Vitamins A and E are fat-soluble and, because bison is low in fat, the quantity of these vitamins in bison meat is very small. Vitamin A averaged 0.00079 mg/100 gm, with a range of 0.00064 in the clod to 0.00094 in the sirloin. This extremely small amount is because of the low fat content of bison and the fact that vitamin A is fat-soluble. Alpha-tocopherol and gamma-tocopherol (two forms of vitamin E) content was 0.047 and 0.013 mg/100 gm, respectively. We were unable to detect any vitamin C in the various meat samples with our equipment. Additionally, we have analyzed for Vitamin B6. The results from 12 animals range from a low of .22 mg/100 gm to a high of .28 mg/100 gm in the top round. Ribeye and top sirloin contained .25 mg of Vitamin B6.
Even though fat in the diet has been touted as being bad, fats are a very important component of a balanced diet. Fat adds to the unique flavor and appetite appeal of bison, provides essential fatty acids, and aids in the absorption of fat-soluble vitamins. Bison meat is low in fat, having a balance of approximately 50% saturated, 37% monounsaturated, and 9% polyunsaturated fats. Sirloin contained the least amount of saturated fat with 49%, while round had the greatest amount with 52%. Round had 35% monounsaturated fat, with ribeye and sirloin possessing 39%. Bison is relatively high in polyunsaturated fat, ranging from 7% in the ribeye to 10% in the round.

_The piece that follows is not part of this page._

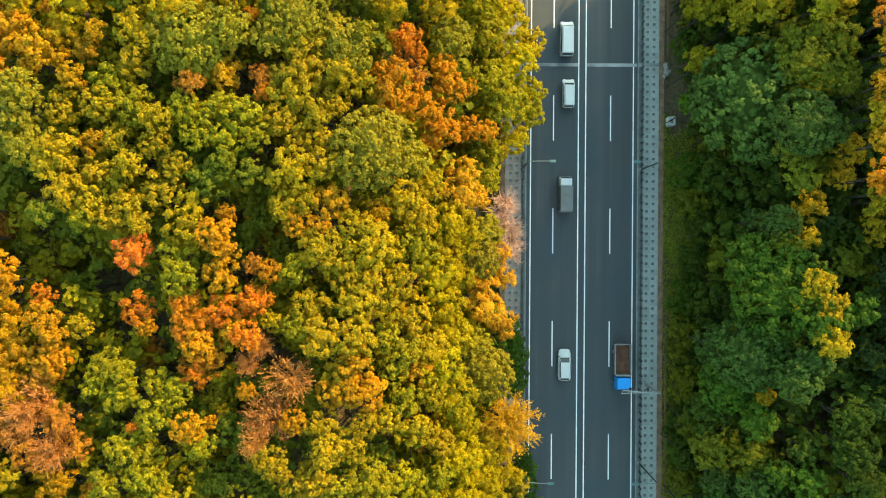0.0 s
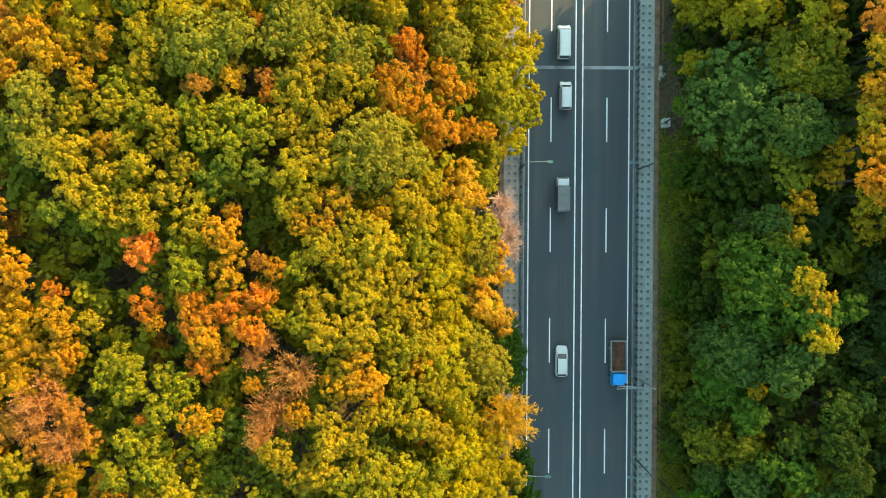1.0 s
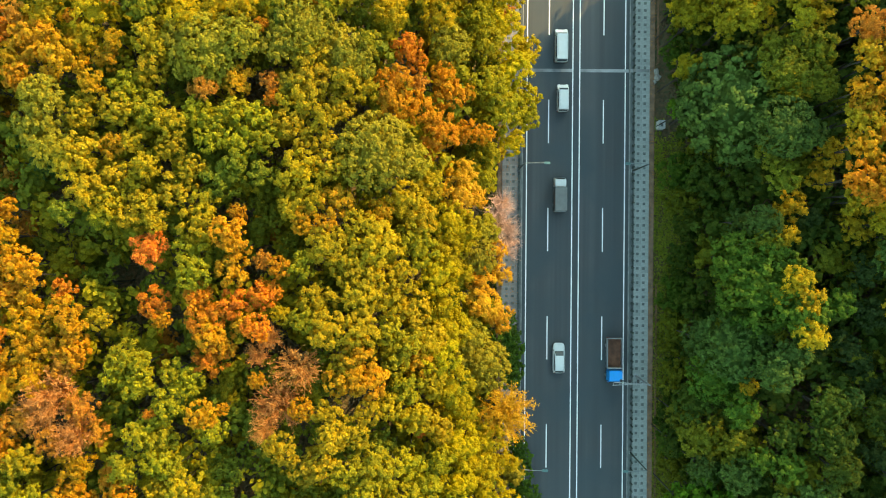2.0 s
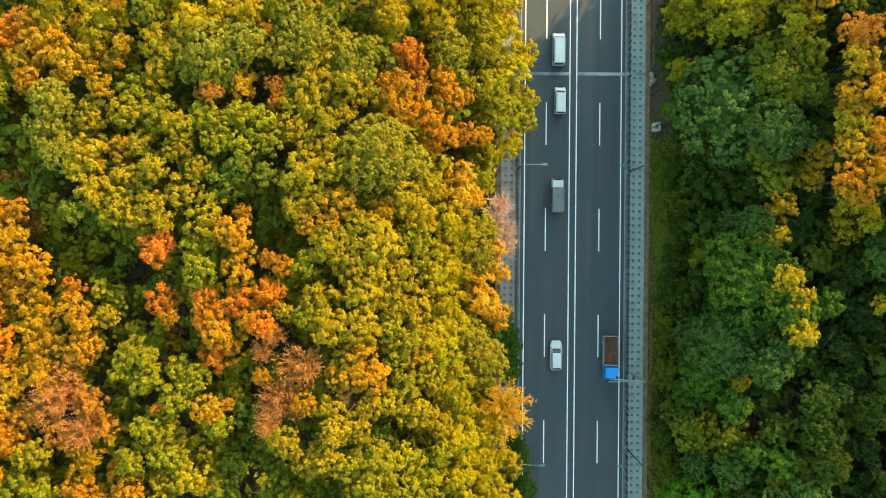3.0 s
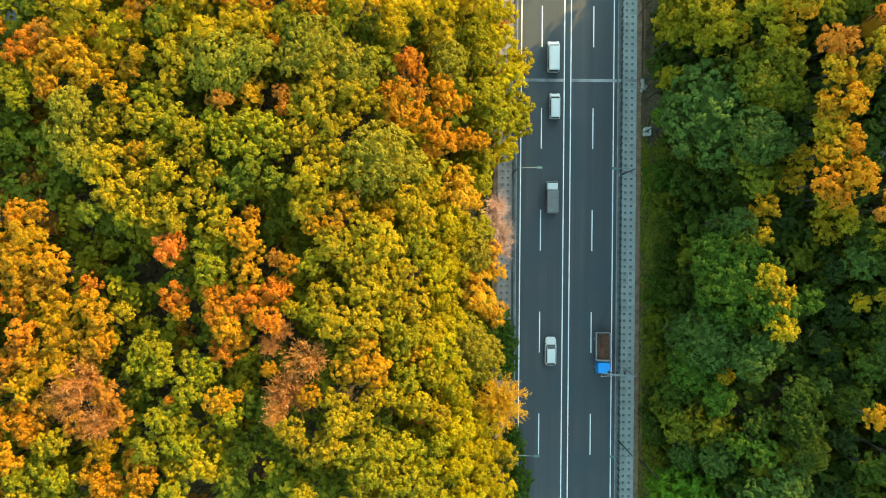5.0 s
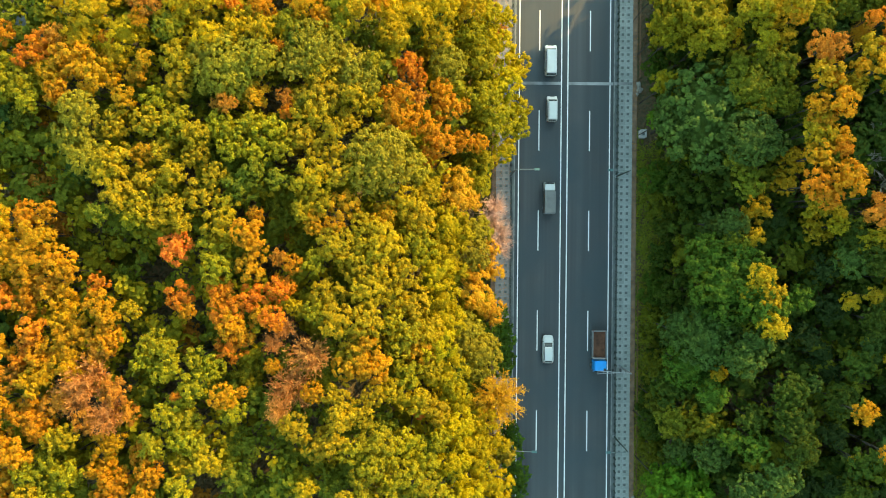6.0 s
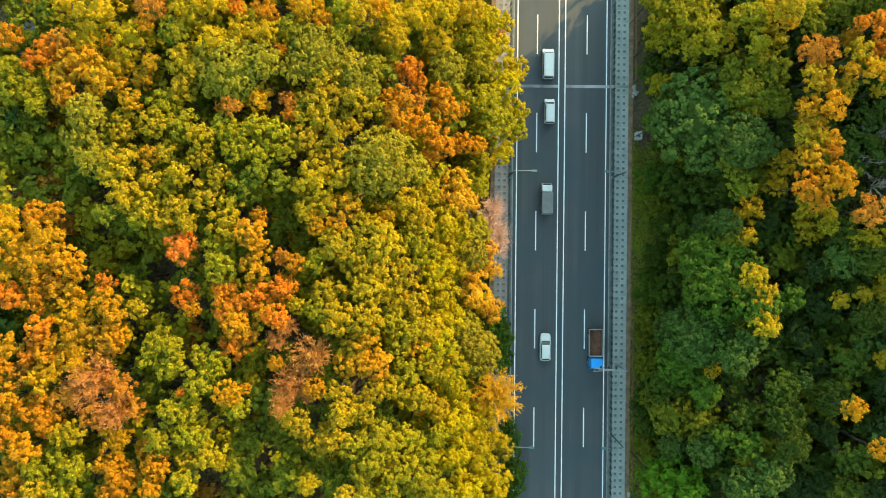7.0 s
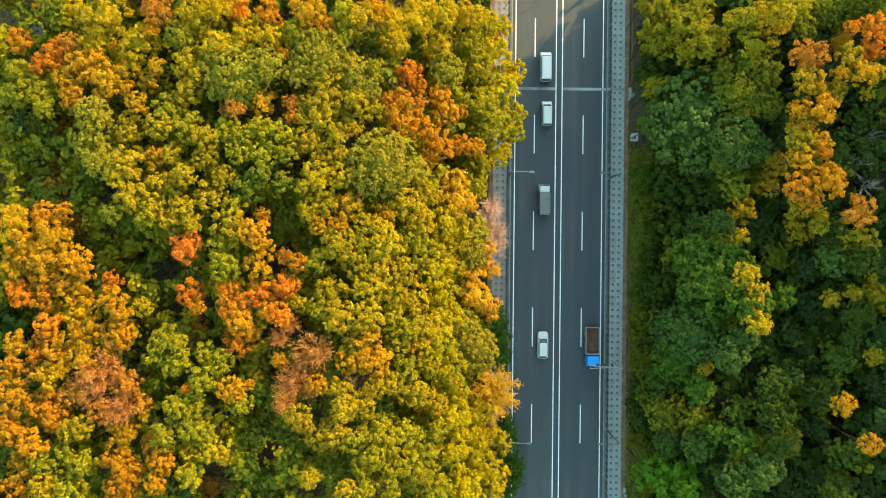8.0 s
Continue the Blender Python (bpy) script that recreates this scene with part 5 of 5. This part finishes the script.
def tipper(x, y, l, w):
    """Heads towards -y."""
    root = tagged(new("tipper_truck", None), "blue-cabbed truck with an empty rusty open bed", "truck", "vehicles on the road")
    root.location = (x, y, 0.01)
    root.rotation_euler = (0, 0, math.pi)
    f, b = l / 2, -l / 2
    part("chassis", box(-w * 0.3, w * 0.3, b + 0.2, f - 0.3, 0.5, 0.8, 0.02), BLACK, root)
    cab = part("cab", shell([(f - 1.75, 0.55), (f - 1.75, 2.4), (f - 0.35, 2.42), (f - 0.04, 1.5), (f, 0.55)], w - 0.15, 0.1, 1.6, 0.09), BLUE, root, "bright blue painted cab")
    k = w / 2 - 0.26
    part("windscreen", quad([(-k, f - 0.28, 2.28), (k, f - 0.28, 2.28), (k, f - 0.06, 1.6), (-k, f - 0.06, 1.6)]), GLASS, cab)
    for s in (-1, 1):
        part("wing_mirror", box(min(s * 1.0, s * 1.22), max(s * 1.0, s * 1.22), f - 0.35, f - 0.25, 1.6, 2.0, 0.02), BLACK, cab)
    y1 = f - 2.0
    part("bed_floor", box(-w / 2 + 0.06, w / 2 - 0.06, b, y1, 0.85, 0.95), RUST, root, "rusty brown bed floor")
    for s in (-1, 1):
        a, c = sorted((s * (w / 2 - 0.09), s * w / 2))
        board = part("side_board", box(a, c, b, y1, 0.85, 1.75, 0.015), STEEL, root, "grey steel side board")
        for i in range(6):
            yy = b + 0.15 + i * (y1 - b - 0.3) / 5
            part("stake", box(min(s * w / 2, s * (w / 2 + 0.05)), max(s * w / 2, s * (w / 2 + 0.05)), yy - 0.04, yy + 0.04, 0.85, 1.75), STEEL, board)
    part("tailboard", box(-w / 2 + 0.09, w / 2 - 0.09, b, b + 0.08, 0.85, 1.75, 0.015), STEEL, root)
    part("headboard", box(-w / 2 + 0.03, w / 2 - 0.03, y1 - 0.08, y1 + 0.06, 0.85, 2.0, 0.015), STEEL, root)
    part("fuel_tank", rod(bmesh.new(), (-w * 0.36, 0.0, 0.7), (-w * 0.36, 0.9, 0.7), 0.22, 0.22, 14), STEEL, root)
    wheels(root, w - 0.3, (f - 0.9, b + 1.1), 0.42, 0.26)
    lights_and_plates(root, w - 0.1, f, b, 0.8)
    return root


minivan(16.35, 20.6, 3.7, 1.5, 1.85, "white microvan with a dark windscreen on the road")
minivan(16.1, 27.8, 4.5, 1.68, 2.0, "long white van on the shaded road")
sedan(16.1, -15.2, 4.15, 1.72, 1.47)
box_truck(16.0, 7.3, 4.6, 1.62, 2.35)
tipper(23.6, -15.35, 6.05, 2.1)

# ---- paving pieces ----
slabs = {-1: piece_mesh("paving_slab", 1.03, 0.975, 0.008, BROWNER), 1: piece_mesh("paving_slab", 1.03, 0.975, 0.008, PALE)}
tile = piece_mesh("dark_tile", 0.36, 0.36, 0.014, DARKER, 0.006)
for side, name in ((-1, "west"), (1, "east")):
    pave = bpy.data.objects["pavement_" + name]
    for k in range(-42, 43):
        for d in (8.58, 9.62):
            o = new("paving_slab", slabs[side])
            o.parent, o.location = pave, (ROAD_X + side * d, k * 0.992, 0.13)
        for d in (8.62, 9.48):
            o = new("dark_tile", tile)
            o.parent, o.location = pave, (ROAD_X + side * d, k * 0.992 + 0.2, 0.13)
part("joint_cover", box(ROAD_X + 7.4, ROAD_X + 10.1, 24.35, 24.8, 0.1, 0.155), JOINT, bpy.data.objects["pavement_east"])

Differences in nutrient composition of meat can be attributed to many factors, such as age, sex, function of the individual muscle in the live animal, and condition of the animal at the time it is harvested. Variations of a component can be as great among individuals within a species as between species. These differences are taken into account by analyzing a significant number of animals, as we have done in this study. Results of this study substantiate our previous study, although minor changes in some nutrients have occurred. This study confirms that bison meat is a highly nutrient-dense food because of the proportion of protein, fat, minerals, and vitamins in relation to its caloric content.